• [WORK TO DO]:
List every line below containing "with".

• [STORED DATA]:
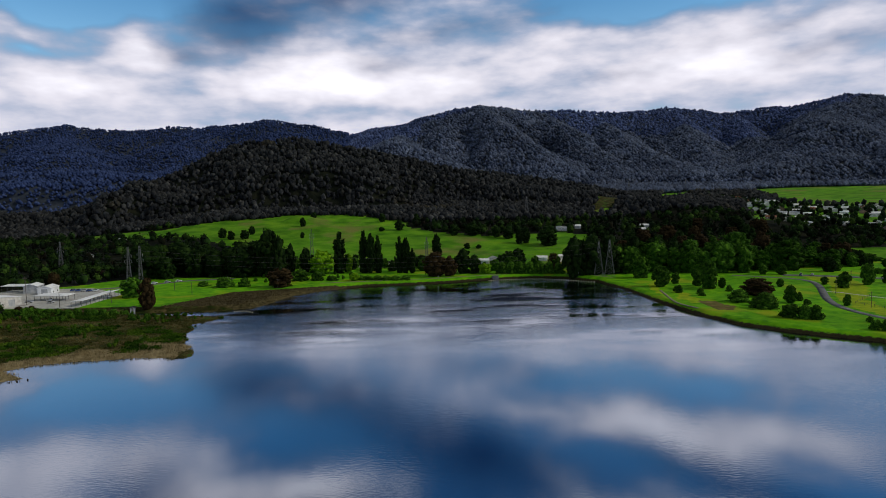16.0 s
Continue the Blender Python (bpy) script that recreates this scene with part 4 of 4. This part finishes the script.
put(house("factory_building", 22, 34, 4.6, 1.1, RENDERED, WHITE_METAL, "long factory hall with a white metal roof", "building", 2, 6, big_door=True), -256, 468, 68, 2.47)
put(house("factory_building", 16, 26, 4.4, 1.0, RENDERED, WHITE_METAL, "cream factory wing with a white metal roof", "building", 2, 4, big_door=True), -284, 492, 66, 2.47)
put(house("workshop", 8, 12, 4.2, 1.3, WHITE_METAL, WHITE_METAL, "white metal workshop with a pitched roof", "building", 1, 2, big_door=True), -248, 516, 10, 2.47)
put(house("workshop", 8, 11, 4.6, 1.3, GREY_ROOF, WHITE_METAL, "grey metal workshop with a pitched roof", "building", 1, 2, big_door=True), -262, 523, 12, 2.47)
put(canopy("open_shed", 8, 15, 4.2, "open-fronted white shed in the works yard", WHITE_METAL, 0.5), -276, 527, 90, 2.47)
put(canopy("carport", 9, 20, 3.0, "flat white carport over parked cars", WHITE_METAL, 0.3, 5), -227, 488, 86, 2.47)
put(canopy("carport", 6.5, 44, 3.0, "long low white carport beside a hedge", WHITE_METAL, 0.4, 9), -199, 482, 2, 2.47)
put(house("gate_house", 2.4, 4.5, 2.0, 0.5, GREY_ROOF, DARK_ROOF, "small grey pump shed beside the creek", "building", 1, 1), -163, 452, 20)

kinds = [house("house", 9, 13, 2.8, 1.9, BRICK, DARK_ROOF, "brick cottage with a dark tiled roof", chimney=True),
         house("house", 10, 15, 2.8, 1.8, RENDERED, GREY_ROOF, "pale bungalow with a grey metal roof"),
         house("house", 9, 12, 2.8, 1.7, RENDERED, WHITE_METAL, "pale bungalow with a white metal roof"),
         house("house", 9, 14, 2.8, 2.0, BRICK, RED_ROOF, "brick cottage with a terracotta roof", chimney=True)]
near_homes = [(-17, 655, 20, 2), (-8, 668, 70, 1), (-70, 650, 80, 2), (-128, 672, 10, 1), (-43, 655, 60, 1), (40, 664, 80, 2), (50, 672, 10, 1), (58, 660, 95, 2),
              (92, 672, 75, 2), (104, 668, 20, 1), (112, 676, 85, 2), (136, 815, 80, 1), (155, 825, 80, 2), (222, 800, 85, 2), (230, 822, 80, 2), (-345, 800, 80, 2),
              (-285, 720, 75, 2), (-330, 715, 20, 1)]
r = random.Random(4)
homes = [(a, b, c, k) for a, b, c, k in near_homes]
tries = 0
while len(homes) < 165 and tries < 14000:
    tries += 1
    a, b = r.uniform(340, 800), r.uniform(760, 1230)
    if not inside(TOWN, np.array([a]), np.array([b]))[0] or any((a - p[0]) ** 2 + (b - p[1]) ** 2 < 13.5 ** 2 for p in homes):
        continue
    homes.append((a, b, 62 + r.choice((0, 90)) + r.uniform(-8, 8), r.choice((0, 1, 1, 2, 2, 2, 3))))
for a, b, c, k in homes:
    ob = copy_thing(kinds[k], pose(a, b, level(a, b) + 0.2, 0, 0, c) @ Matrix.Diagonal((0.76, 0.76, 0.85, 1)))
    tagged(ob, group="houses of the valley town")
for ob in kinds:
    for o in list(ob.children_recursive) + [ob]:
        bpy.data.objects.remove(o)

# ---------------------------------------------------------------- pylons and lines


def pylon(name, tall, foot, label, arms=3, arm=4.5):
    top = tagged(new(name), label, "pylon")

    def half(z):
        u = z / tall
        return foot / 2 * (1 - u) ** 1.15 + 0.35

    zs = [tall * u for u in (0, 0.16, 0.31, 0.45, 0.58, 0.69, 0.79, 0.88, 0.95, 1)]
    corners = [(-1, -1), (1, -1), (1, 1), (-1, 1)]
    for sx, sy in corners:
        bm = bmesh.new()
        rings = []
        for a in zs:
            cx, cy, cz = sx * half(a), sy * half(a), a - (0.5 if a == 0 else 0)
            rings.append([bm.verts.new((cx + u * 0.09, cy + v * 0.09, cz)) for u, v in ((-1, -1), (1, -1), (1, 1), (-1, 1))])
        for lo, hi in zip(rings, rings[1:]):
            for j in range(4):
                bm.faces.new((lo[j], lo[(j + 1) % 4], hi[(j + 1) % 4], hi[j]))
        bm.faces.new(rings[0][::-1])
        bm.faces.new(rings[-1])
        part("leg", bm, STEEL, top)
    for i in range(4):
        (ax, ay), (bx, by) = corners[i], corners[(i + 1) % 4]
        for a, b in zip(zs, zs[1:]):
            p, q = half(a), half(b)
            for lo, hi in (((ax * p, ay * p, a), (bx * q, by * q, b)), ((bx * p, by * p, a), (ax * q, ay * q, b)), ((ax * q, ay * q, b), (bx * q, by * q, b))):
                bm = bmesh.new()
                rod(bm, lo, hi, 0.05, n=4)
                part("brace", bm, STEEL, top)
    for i in range(arms):
        z = tall * (0.7 + 0.12 * i)
        bm = bmesh.new()
        for s in (-1, 1):
            for t in (-1, 1):
                rod(bm, (half(z) * s, half(z) * t, z), (arm * (1 - 0.12 * i) * s, 0, z + 0.3), 0.05, n=4)
                rod(bm, (half(z) * s, half(z) * t, z + 1.1), (arm * (1 - 0.12 * i) * s, 0, z + 0.3), 0.06, n=4)
        ca = part("crossarm", bm, STEEL, top)
        for s in (-1, 1):
            bm = bmesh.new()
            rod(bm, (arm * (1 - 0.12 * i) * s, 0, z + 0.3), (arm * (1 - 0.12 * i) * s, 0, z - 1.3), 0.12, 0.09, 6)
            part("insulator", bm, GREY_ROOF, ca)
    return top


for x, y, tall, foot, arm in ((115, 561, 25.0, 5.6, 3.2), (121, 555, 26.2, 6.4, 2.6), (-193, 510, 29.5, 2.8, 2.0), (-189, 517, 29.5, 2.2, 1.8), (-314, 640, 26, 3.0, 2.4),
                              (109, 900, 27, 5, 3.0), (-9, 640, 25, 2.6, 2.0), (-117, 700, 26, 2.8, 2.0), (313, 1164, 26, 5, 3), (470, 1330, 26, 5, 3), (1120, 1560, 30, 6, 4), (1190, 1590, 30, 6, 4)):
    put(pylon("pylon", tall, foot, "grey steel lattice pylon rising from the grass" if y < 600 else "distant grey steel lattice pylon among trees", 3 if foot > 3 else 2, arm), x, y, 15 if x < 0 else 70)


def pole(x, y, tall, label="weathered wooden power pole with a crossarm"):
    top = tagged(new("power_pole"), label, "pole", "power poles")
    bm = bmesh.new()
    rod(bm, (0, 0, -0.6), (0, 0, tall), 0.17, 0.12, 8)
    part("shaft", bm, WOOD, top)
    bm = bmesh.new()
    box(bm, -1.1, -0.06, tall - 0.9, 1.1, 0.06, tall - 0.75)
    part("crossarm", bm, WOOD, top)
    put(top, x, y, 30)


for x, y, tall in ((-232, 470, 16), (222, 462, 9), (-206, 458, 8), (-185, 472, 8), (-150, 500, 8), (-170, 522, 8), (-103, 522, 6.5), (212, 418, 8), (258, 505, 8)):
    pole(x, y, tall)


def cable(a, b, sag, label="thin dark power cable between pylons"):
    bm = bmesh.new()
    a, b = Vector(a), Vector(b)
    side = Vector((-(b - a).y, (b - a).x, 0)).normalized() * 0.04
    rings = []
    for i in range(25):
        u = i / 24
        p = a.lerp(b, u) - Vector((0, 0, sag * 4 * u * (1 - u)))
        rings.append([bm.verts.new(p + o) for o in (side, Vector((0, 0, 0.04)), -side, Vector((0, 0, -0.04)))])
    for q, w in zip(rings, rings[1:]):
        for i in range(4):
            bm.faces.new((q[i], q[(i + 1) % 4], w[(i + 1) % 4], w[i]))
    tagged(part("power_cable", bm, DARK_ROOF), label, "cable", "power cables")


for i in range(3):
    z = 20.5 + 3.2 * i
    cable((-189, 517, z + 2), (115, 561, z - 1), 8)
    cable((-193, 510, z + 2), (-314, 640, z), 4)
    cable((121, 555, z), (313, 1164, 62 + z), 16)

# ---------------------------------------------------------------- lake things
r = random.Random(8)
for i in range(48):
    u = i / 47
    bx, by = 37 + 71 * u, 562 + 12 * math.sin(math.pi * u) * 0.75 - 16 * u * u
    buoy = tagged(new("buoy"), "pale plastic float of the safety boom", "buoy", "safety boom floats")
    bm = bmesh.new()
    bmesh.ops.create_uvsphere(bm, u_segments=10, v_segments=6, radius=0.33)
    for v in bm.verts:
        v.co.z *= 0.8
    part("float", bm, BUOY, buoy)
    bm = bmesh.new()
    rod(bm, (-0.75, 0, 0.02), (0.75, 0, 0.02), 0.05)
    part("rope", bm, WOOD, buoy)
    buoy.matrix_basis = pose(bx, by, 0.08, 0, 0, r.uniform(-10, 10))
for i in range(10):
    u = i / 9
    buoy = tagged(new("buoy"), "yellow plastic float across the creek mouth", "buoy", "creek boom floats")
    bm = bmesh.new()
    bmesh.ops.create_uvsphere(bm, u_segments=10, v_segments=6, radius=0.2)
    part("float", bm, BUOY, buoy)
    buoy.matrix_basis = pose(-108 + 11 * u, 451 + 3 * math.sin(3.1 * u) - 5 * u, 0.06)

# outlet tower at the dam
outlet = tagged(new("outlet_structure"), "dark grey concrete outlet box in the dam bank", "outlet")
bm = bmesh.new()
box(bm, -2.2, -1.6, -1.5, 2.2, 1.6, 2.6)
bmesh.ops.bevel(bm, geom=bm.edges[:], offset=0.08, segments=1, affect="EDGES")
part("chamber", bm, ASPHALT, outlet)
bm = bmesh.new()
box(bm, -1.5, -1.75, 0.2, 1.5, -1.55, 2.0)
part("grate", bm, STEEL, outlet)
for sx in (-2, 2):
    bm = bmesh.new()
    rod(bm, (sx, -1.4, 2.5), (sx, -1.4, 3.6), 0.05)
    rod(bm, (sx, 1.4, 2.5), (sx, 1.4, 3.6), 0.05)
    rod(bm, (sx, -1.4, 3.6), (sx, 1.4, 3.6), 0.05)
    part("handrail", bm, STEEL, outlet)
outlet.matrix_basis = pose(42, 570, 0, 0, 0, 8)
for x, y in ((1, 555.5), (101, 564)):
    post = tagged(new("depth_marker"), "small white marker post at the water's edge", "marker", "marker posts")
    bm = bmesh.new()
    rod(bm, (0, 0, -0.5), (0, 0, 2.4), 0.09)
    part("shaft", bm, WOOD, post)
    bm = bmesh.new()
    box(bm, -0.45, -0.04, 1.7, 0.45, 0.04, 2.5)
    part("board", bm, WHITE_METAL, post)
    put(post, x, y)

# a sunken crate-like float off the marsh
log = tagged(new("floating_platform"), "small dark wooden float on open water", "float")
bm = bmesh.new()
for i in range(4):
    rod(bm, (-0.9, -0.55 + 0.36 * i, 0.2), (0.9, -0.5 + 0.36 * i, 0.2), 0.19, 0.17, 8)
part("logs", bm, DARK_WOOD, log)
bm = bmesh.new()
for sx in (-0.65, 0.65):
    box(bm, sx - 0.1, -0.75, 0.36, sx + 0.1, 0.75, 0.5)
part("planks", bm, DARK_WOOD, log)
log.matrix_basis = pose(-102.5, 200.5, 0.0, 0, 0, 12)

# water birds' roosts: stumps off the shore
r = random.Random(15)
for x, y in ((-116, 398), (-113.5, 401), (-112, 395), (-139.5, 319.5), (-137.5, 320.5), (-135.5, 322.5), (-99, 352)):
    st = tagged(new("stump"), "dark weathered stump standing in shallow water", "stump", "stumps")
    bm = bmesh.new()
    rod(bm, (0, 0, -1.0), (r.uniform(-0.1, 0.1), 0.1, r.uniform(0.2, 0.45)), 0.3, 0.2, 8)
    rod(bm, (0.1, 0, 0.2), (0.6, 0.2, 0.3), 0.1, 0.07, 6)
    part("wood", bm, DARK_WOOD, st)
    st.matrix_basis = pose(x, y, 0, 0, 0, r.uniform(0, 360))

# ---------------------------------------------------------------- parked cars


def car(paint, label):
    top = tagged(new("car"), label, "car", "parked cars")
    bm = bmesh.new()
    box(bm, -2.2, -0.88, 0.35, 2.2, 0.88, 0.92)
    bmesh.ops.bevel(bm, geom=bm.edges[:], offset=0.15, segments=2, affect="EDGES")
    part("body", bm, paint, top)
    bm = bmesh.new()
    box(bm, -1.5, -0.78, 0.9, 0.9, 0.78, 1.42)
    for v in bm.verts:
        if v.co.z > 1.2:
            v.co.x = v.co.x * 0.72 - 0.1
            v.co.y *= 0.85
    part("cabin", bm, GLASS, top)
    bm = bmesh.new()
    box(bm, -1.2, -0.66, 1.4, 0.56, 0.66, 1.47)
    part("roof", bm, paint, top)
    for sx in (-1.35, 1.35):
        for sy in (-0.8, 0.8):
            bm = bmesh.new()
            rod(bm, (sx, sy - 0.1, 0.32), (sx, sy + 0.1, 0.32), 0.32, n=14)
            wh = part("wheel", bm, TYRE, top)
            bm = bmesh.new()
            rod(bm, (sx, sy - 0.12, 0.32), (sx, sy + 0.12, 0.32), 0.18, n=10)
            part("rim", bm, STEEL, wh)
    return top


cars = [car(WHITE_PAINT, "white car parked on asphalt"), car(BLUE_PAINT, "blue car parked on concrete"), car(SILVER_PAINT, "silver car parked on asphalt")]
spots = [(-240, 474, 20, 0, 2.5), (-236, 478, 15, 2, 2.5), (-238, 526, 80, 1, 2.5), (-234, 525, 80, 1, 2.5), (-230, 524, 82, 2, 2.5), (-226, 523, 80, 1, 2.5), (-222, 523, 78, 0, 2.5),
         (-199, 557, 40, 0, None), (-192, 562, 40, 2, None), (-186, 567, 40, 0, None), (-155, 579, 15, 0, None), (-222, 476, 85, 2, 2.5), (-228, 485, 85, 0, 2.5),
         (250, 546, 60, 0, None), (256, 543, 60, 2, None), (274, 533, 60, 0, None), (290, 522, 60, 0, None), (247, 541, 60, 1, None)]
for x, y, turn, k, z in spots:
    copy_thing(cars[k], pose(x, y, (level(x, y) + 0.06) if z is None else z - 0.03, 0, 0, turn))
for ob in cars:
    for o in list(ob.children_recursive) + [ob]:
        bpy.data.objects.remove(o)

# ---------------------------------------------------------------- paddock fence in the park


def fence(pts, label):
    top = tagged(new("wire_fence"), label, "fence")
    for (ax, ay), (bx, by) in zip(pts, pts[1:]):
        n = max(2, int(math.hypot(bx - ax, by - ay) / 5))
        for i in range(n):
            x, y = ax + (bx - ax) * i / n, ay + (by - ay) * i / n
            z = level(x, y)
            bm = bmesh.new()
            rod(bm, (x, y, z - 0.3), (x, y, z + 1.2), 0.07)
            part("post", bm, WOOD, top)
        for h in (0.5, 0.85, 1.15):
            bm = bmesh.new()
            rod(bm, (ax, ay, level(ax, ay) + h), (bx, by, level(bx, by) + h), 0.02, n=4)
            part("wire", bm, STEEL, top)


fence([(212, 430), (234, 452), (262, 430)], "thin post and wire fence round a paddock")
fence([(212, 430), (222, 395), (232, 372)], "thin post and wire fence along the drive")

• [RESPONSE BELOW]:
Continue the Blender Python (bpy) script that recreates this scene with part 4 of 4. This part finishes the script.
put(house("factory_building", 22, 34, 4.6, 1.1, RENDERED, WHITE_METAL, "long factory hall with a white metal roof", "building", 2, 6, big_door=True), -256, 468, 68, 2.47)
put(house("factory_building", 16, 26, 4.4, 1.0, RENDERED, WHITE_METAL, "cream factory wing with a white metal roof", "building", 2, 4, big_door=True), -284, 492, 66, 2.47)
put(house("workshop", 8, 12, 4.2, 1.3, WHITE_METAL, WHITE_METAL, "white metal workshop with a pitched roof", "building", 1, 2, big_door=True), -248, 516, 10, 2.47)
put(house("workshop", 8, 11, 4.6, 1.3, GREY_ROOF, WHITE_METAL, "grey metal workshop with a pitched roof", "building", 1, 2, big_door=True), -262, 523, 12, 2.47)
kinds = [house("house", 9, 13, 2.8, 1.9, BRICK, DARK_ROOF, "brick cottage with a dark tiled roof", chimney=True),
         house("house", 10, 15, 2.8, 1.8, RENDERED, GREY_ROOF, "pale bungalow with a grey metal roof"),
         house("house", 9, 12, 2.8, 1.7, RENDERED, WHITE_METAL, "pale bungalow with a white metal roof"),
         house("house", 9, 14, 2.8, 2.0, BRICK, RED_ROOF, "brick cottage with a terracotta roof", chimney=True)]
def pole(x, y, tall, label="weathered wooden power pole with a crossarm"):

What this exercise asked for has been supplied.